With Housing you really are lucky. 


Keep going now.



Here is why:

  1. Although Britain has had a house price boom (bubble) we have not built enough let alone too many houses.  Just look at Spain, Ireland, USA; thousands, hundreds of thousands, of new or newish empty houses.  We have waiting lists.

  1. Our population is forecast to increase by at least ten million in the next twenty years.  They alone will require at least 2,500,000 additional homes.

  1. Sir William Woods’ work and the 1947 Town and Country Planning Act were effective for about twenty years.  They supported the post war recovery.  But the last forty years have left a chronic shortage, an obsolescent housing stock, a house price boom (or more accurately a bubble in the price of the land on which houses sit) and a frozen market place.
 
  1. Britain has traditionally built houses cheaply to low technical standards, compared with say Germany, Sweden or Switzerland.   In order to meet today’s environmental demands and new and pending Building Standards, construction costs have to increase.  Thus, although your changes to planning regulations should decrease the land or site element of total prices to the historically viable level of around 20%, the increase in the construction costs will, over time, support the current average (boom level) price of houses. 

You spoke of Harold Macmillan, Supermac.   You as Supercam should set three clear targets:

  • Build 300,000 new homes each year.
  • Renovate, and bring up to current Building and Environmental Standards, 150,000 existing homes each year.
  • Adjust the amount of housing available for rent to around 40% of total housing stock.

To achieve these targets you need some new tools and old principles:

  1. All tenants, owner occupiers, landlords, builders and developers should operate on a single, fair, disciplined level playing field.  Rents and prices for an equivalent property should vary only because of differences in efficiency between one provider and another and one location and another.  Rents and prices should not vary because of some capricious and distorting political subsidy.  Rent Acts, 1915 onward, central planning, and prices and incomes policies are gone with the 20th century.  The sun beats and the rain falls, wear and tear erodes, irrespective of public or private ownership.  The true risk adjusted cost of capital is the same for all.  Get real.  In 1946 everything was in short supply – except shortages and spivs. For food, clothes, cars, furniture, you name it, production and marketing was freed from the restraints of war and central planning. Today there is quality, quantity, choice, abundance.  Housing alone was left under Rent Act and central planning control.  Today we have housing waiting lists.   We have spivs subletting council houses.

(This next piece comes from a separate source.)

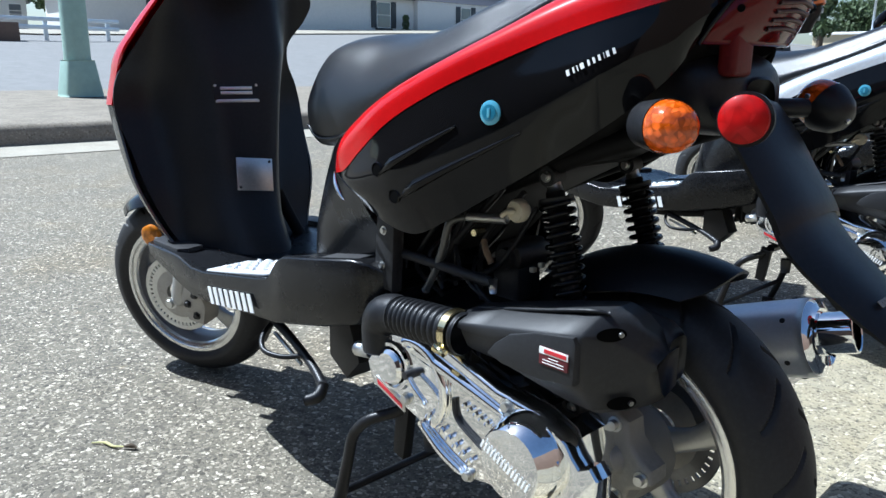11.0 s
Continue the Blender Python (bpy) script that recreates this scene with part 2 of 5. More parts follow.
BLUE_PALE = surface("pale_blue_enamel", (0.12, 0.4, 0.54), 0.2, 0.3, 0.1, 0.8)
WHITE = surface("white_print", (0.78, 0.78, 0.76), 0.5, 0.0, 0.05)
LABEL_RED = surface("red_print", (0.5, 0.02, 0.03), 0.4, 0.0, 0.05)
ALU = surface("aluminium_plate", (0.62, 0.62, 0.6), 0.3, 0.9, 0.06)
CHECKER = surface("bright_checker_plate", (0.8, 0.81, 0.82), 0.32, 0.35, 0.08, 0.0, 0.15, 300.0)
YELLOW = surface("yellow_button", (0.75, 0.42, 0.02), 0.4, 0.0, 0.05)
CREAM = surface("cream_connector", (0.5, 0.46, 0.34), 0.5, 0.0, 0.1)
COPPER = surface("copper_brown_wire", (0.14, 0.09, 0.045), 0.5, 0.2, 0.2)
GREY_PAD = surface("grey_rubber_pad", (0.022, 0.022, 0.024), 0.5, 0.0, 0.2, 0.0, 0.3, 500.0, 0.05, 0.4)
MIRROR = surface("mirror_glass", (0.9, 0.92, 0.94), 0.01, 1.0, 0.01, wear=0.01)
DIAL = surface("dial_glass", (0.35, 0.4, 0.45), 0.04, 0.7, 0.1, 1.0)
POLE_GREEN = surface("pale_green_pole_paint", (0.3, 0.42, 0.36), 0.6, 0.0, 0.1)
STUCCO = surface("white_stucco", (0.72, 0.7, 0.66), 0.8, 0.0, 0.06)
ROOF = surface("slate_blue_shingle", (0.065, 0.07, 0.088), 0.8, 0.0, 0.15)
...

  1. The housing market is stuck.  Lenders won’t lend; buyers can’t buy; investors won’t invest because none has any confidence in current house prices.  In the middle, or long run, prices and costs and expectations will stabilise, see comment 4 above.  Right now, all are terrified of collapse and negative equity.  Current price levels need to be underpinned.  Announce immediately that VAT at 20% will apply on 80% of the price of new houses.  However this full rate should be levied in incremental steps of 4% over five years.  Use VAT to create expectation, confidence, action. 

  1. Bring the VAT rate on all building materials and on approved renovations into line.  i.e.  Reduce to 4%, increasing back to 20% over five years.

  1. Eliminate complicated, capricious and potentially corrupting Section 106 Agreements.  Pay Local Authorities annual capital amounts equivalent to the full 20% VAT on the new houses sold and the renovations undertaken in their areas.  Local Authorities will then have the incentive, the arguments and the cash to handle atavistic, NIMBY malcontents.  They will also have funding for new infrastructure.

  1. The bricks and mortar, the roof and the increasingly complex heating, cooling and management systems of a house wear out.  They corrode and fail; they depreciate, just like almost everything else.  Only the land on which the house sits does not depreciate.  Lazy politicians, Her Majesty’s Revenue and Customs and NIMBY’s have been deniers.  Introduce standard cost, indexed, trade-able depreciation allowances on new houses and planning approved renovations.  As there would be a market for such allowances, buyers, especially first time buyers, would be helped to raise their deposit.  There would be a new, profitable and useful market for the finance industry.  Cash rich, income poor, buy to let, baby boomers would have a tax efficient investment opportunity in their own country.  They could invest safely and effectively, in the UK.   For the sake of their grandchildren, and other people’s grandchildren, let them do it.

  1. National Savings and Insurance have stopped offering index linked bonds.   Apparently demand was too great.  The government has “no money,“ shoppers are skint, but lots of money is looking for a steady safe home.  To help fund the level playing field, create an England Housing Corporation.  Let it sell a £50 billion IPO bond issue to the Bank of England.  The rate of return on the bonds could be around 3.4% indexed to open market, national rent levels. (See action 1 above.)  Make a retail market for this and further bond issues. 

Octavia Hill (she was not only the founder of the National Trust, she also created a truly effective social housing movement) and Harold Macmillan got it right.  You can too.  The Left, the National Trust (shame on them,) the entrenched bureaucracy, the decent, but NIMBY, folk of East Coker, they are all yesterday’s men and women.  I want to move forward.  Most do.